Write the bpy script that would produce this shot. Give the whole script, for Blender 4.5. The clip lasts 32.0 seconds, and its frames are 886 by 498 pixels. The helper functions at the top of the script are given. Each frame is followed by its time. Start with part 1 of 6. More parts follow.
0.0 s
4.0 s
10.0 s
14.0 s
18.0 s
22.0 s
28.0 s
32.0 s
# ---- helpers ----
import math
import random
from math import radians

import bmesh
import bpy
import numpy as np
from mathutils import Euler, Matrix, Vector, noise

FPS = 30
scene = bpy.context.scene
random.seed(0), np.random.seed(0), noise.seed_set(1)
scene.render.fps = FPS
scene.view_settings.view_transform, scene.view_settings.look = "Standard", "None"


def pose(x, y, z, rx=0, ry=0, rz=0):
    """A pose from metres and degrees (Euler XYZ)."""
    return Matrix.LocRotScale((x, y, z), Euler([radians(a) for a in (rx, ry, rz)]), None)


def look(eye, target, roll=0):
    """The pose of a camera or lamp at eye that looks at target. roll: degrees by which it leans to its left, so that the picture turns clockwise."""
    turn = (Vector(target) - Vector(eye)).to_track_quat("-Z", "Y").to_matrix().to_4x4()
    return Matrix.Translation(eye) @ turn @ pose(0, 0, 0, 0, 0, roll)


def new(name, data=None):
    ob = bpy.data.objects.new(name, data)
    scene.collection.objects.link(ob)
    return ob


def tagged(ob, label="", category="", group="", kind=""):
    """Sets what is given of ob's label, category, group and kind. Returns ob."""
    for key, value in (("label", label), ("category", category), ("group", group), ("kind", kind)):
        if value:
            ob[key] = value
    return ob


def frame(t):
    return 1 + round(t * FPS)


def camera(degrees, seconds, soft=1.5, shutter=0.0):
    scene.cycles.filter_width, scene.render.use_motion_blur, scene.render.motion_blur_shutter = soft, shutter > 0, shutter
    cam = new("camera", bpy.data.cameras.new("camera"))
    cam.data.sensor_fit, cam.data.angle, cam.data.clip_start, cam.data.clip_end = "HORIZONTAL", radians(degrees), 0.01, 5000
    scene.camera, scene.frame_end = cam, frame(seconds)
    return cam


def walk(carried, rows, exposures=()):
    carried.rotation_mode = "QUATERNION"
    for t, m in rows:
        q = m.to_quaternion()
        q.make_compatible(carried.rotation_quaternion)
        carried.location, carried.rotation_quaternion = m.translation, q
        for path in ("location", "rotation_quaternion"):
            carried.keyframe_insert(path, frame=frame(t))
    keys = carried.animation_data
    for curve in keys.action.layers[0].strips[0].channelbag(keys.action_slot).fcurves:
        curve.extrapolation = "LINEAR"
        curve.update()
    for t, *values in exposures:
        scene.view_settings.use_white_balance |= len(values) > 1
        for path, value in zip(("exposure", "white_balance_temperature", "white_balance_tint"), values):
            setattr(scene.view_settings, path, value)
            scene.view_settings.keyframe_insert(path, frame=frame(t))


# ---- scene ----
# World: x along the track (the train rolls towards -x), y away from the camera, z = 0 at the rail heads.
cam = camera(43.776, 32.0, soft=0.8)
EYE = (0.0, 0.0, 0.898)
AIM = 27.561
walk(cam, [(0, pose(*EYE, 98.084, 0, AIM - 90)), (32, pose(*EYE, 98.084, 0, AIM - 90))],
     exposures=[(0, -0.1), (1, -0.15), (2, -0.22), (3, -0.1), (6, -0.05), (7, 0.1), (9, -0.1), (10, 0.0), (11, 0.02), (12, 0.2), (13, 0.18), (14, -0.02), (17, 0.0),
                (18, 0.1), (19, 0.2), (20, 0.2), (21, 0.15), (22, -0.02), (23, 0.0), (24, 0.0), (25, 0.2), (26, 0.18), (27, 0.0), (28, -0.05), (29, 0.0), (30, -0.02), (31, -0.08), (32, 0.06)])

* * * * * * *

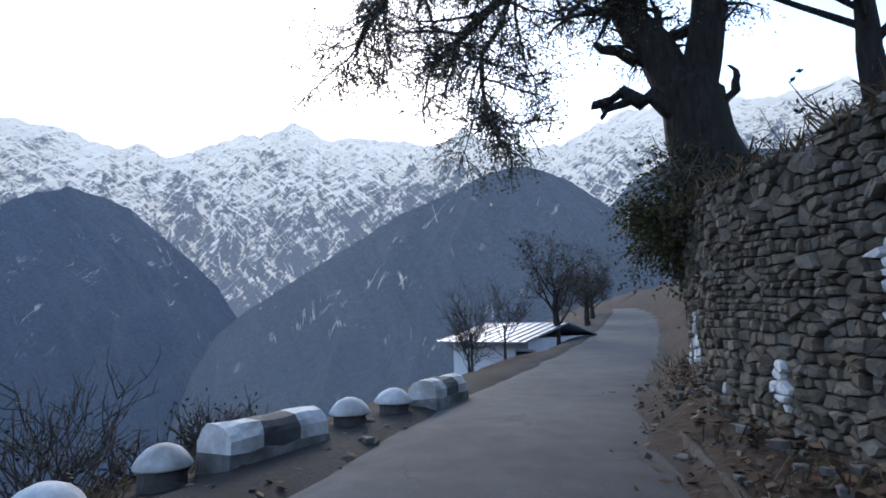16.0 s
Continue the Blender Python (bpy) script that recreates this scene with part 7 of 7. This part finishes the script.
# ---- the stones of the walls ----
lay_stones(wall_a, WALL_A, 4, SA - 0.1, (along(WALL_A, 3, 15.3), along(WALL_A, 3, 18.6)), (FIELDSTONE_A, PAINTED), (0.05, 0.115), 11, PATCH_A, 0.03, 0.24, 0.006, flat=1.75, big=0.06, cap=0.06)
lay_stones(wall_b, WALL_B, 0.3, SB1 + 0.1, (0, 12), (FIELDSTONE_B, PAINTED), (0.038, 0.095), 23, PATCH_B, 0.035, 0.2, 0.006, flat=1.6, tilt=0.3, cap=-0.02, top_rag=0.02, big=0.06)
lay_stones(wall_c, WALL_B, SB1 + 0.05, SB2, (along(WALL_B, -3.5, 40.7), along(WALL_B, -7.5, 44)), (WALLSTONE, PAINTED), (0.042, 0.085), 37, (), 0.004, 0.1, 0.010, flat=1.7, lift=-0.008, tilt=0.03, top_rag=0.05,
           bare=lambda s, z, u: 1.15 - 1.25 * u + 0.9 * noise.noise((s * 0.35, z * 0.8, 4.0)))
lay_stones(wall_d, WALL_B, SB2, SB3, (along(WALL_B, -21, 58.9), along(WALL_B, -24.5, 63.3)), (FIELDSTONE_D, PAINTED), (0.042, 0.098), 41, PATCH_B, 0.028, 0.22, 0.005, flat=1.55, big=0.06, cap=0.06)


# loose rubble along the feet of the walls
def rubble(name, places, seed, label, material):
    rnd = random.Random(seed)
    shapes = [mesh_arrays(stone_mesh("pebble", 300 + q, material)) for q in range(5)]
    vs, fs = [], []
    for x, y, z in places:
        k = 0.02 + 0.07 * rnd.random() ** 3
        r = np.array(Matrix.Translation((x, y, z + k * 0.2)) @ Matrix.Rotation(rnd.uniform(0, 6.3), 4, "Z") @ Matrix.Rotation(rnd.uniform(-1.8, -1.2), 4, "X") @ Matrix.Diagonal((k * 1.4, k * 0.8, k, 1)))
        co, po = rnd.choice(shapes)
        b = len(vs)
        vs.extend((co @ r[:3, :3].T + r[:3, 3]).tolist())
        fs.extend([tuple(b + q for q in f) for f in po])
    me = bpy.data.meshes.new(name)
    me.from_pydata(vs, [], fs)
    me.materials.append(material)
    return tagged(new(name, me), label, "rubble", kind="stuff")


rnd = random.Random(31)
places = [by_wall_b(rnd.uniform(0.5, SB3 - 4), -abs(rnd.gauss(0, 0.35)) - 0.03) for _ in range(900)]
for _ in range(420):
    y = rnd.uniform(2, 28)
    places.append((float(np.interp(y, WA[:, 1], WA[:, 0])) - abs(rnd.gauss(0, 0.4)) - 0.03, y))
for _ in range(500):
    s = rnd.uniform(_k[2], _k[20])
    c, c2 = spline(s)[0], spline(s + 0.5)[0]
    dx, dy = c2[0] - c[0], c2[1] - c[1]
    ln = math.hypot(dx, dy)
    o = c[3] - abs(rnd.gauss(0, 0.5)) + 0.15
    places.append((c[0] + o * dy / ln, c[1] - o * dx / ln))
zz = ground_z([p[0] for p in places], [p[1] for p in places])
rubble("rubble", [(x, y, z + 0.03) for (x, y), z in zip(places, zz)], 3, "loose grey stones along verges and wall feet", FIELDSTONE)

* * * * * * *

Lines holding the word "target" should be counted across the entries; state only how many there are.

3